McNeil to restore Park-designed USGA charter member club in Massachusetts


McNeil to restore Park-designed USGA charter member club in Massachusetts
Sean Dudley
By Adam Lawrence

Golf architect Robert McNeil has begun developing a long range comprehensive master restoration/renovation plan at the Milton Hoosic Club in Canton, Massachusetts.

Milton Hoosic was established in 1891, making it one of the oldest golf clubs in the US. Its design pedigree trace back to two-time Open champion Willie Park Jr, the designer of courses such as Sunningdale Old in England and Maidstone on Long Island.

“According to a club history Willie Park was engaged by the board of (at the time) Hoosic-Whisick in 1916 to redesign what was a very informal layout developed in 1897,” said McNeil. “The club was elected into the USGA in 1897 and to the Massachusetts Golf Association in 1903 making it one of the original 48 clubs and a charter member.”

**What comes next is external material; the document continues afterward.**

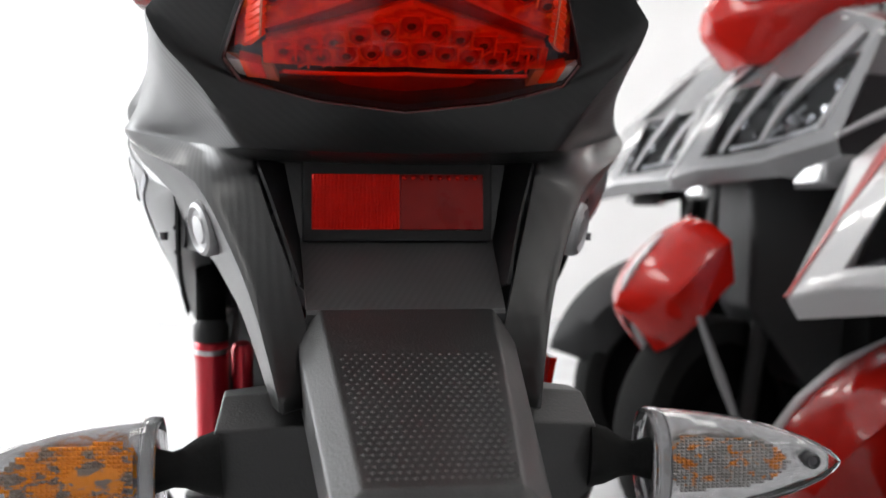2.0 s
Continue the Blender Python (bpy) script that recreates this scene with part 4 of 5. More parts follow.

The club history also describes Park’s design cutting through the pine forest to develop what are now holes six, seven and eight. The second, third and fourth were also redesigned and lengthened as directed by Park, though the redesign work took several years with a halt in construction during the First World War. The new holes – and the layout as it largely remains today – were reopened in 1921.

“It is evident that Park left an imprint at Milton Hoosic,” said McNeil. “His crossing hazards can be found on the fifth and seventh as well as a lost crossing bunker on the ninth that can be seen as recently as a 1969 photograph. The routing of the golf course takes on a very natural flow with seemingly little earthmoving, with green locations positioned so as to take advantage of the given topography. “

McNeil’s master plan will identify the value of the many historic elements either still part of the course or that have been lost. “The work includes bunker renovation and restoration, establishing a comprehensive tee programme to give the course maximum flexibility, a tree management programme, plus recontouring and expansion of greens and fairways to bring back the original strategic lines on the course,” he said.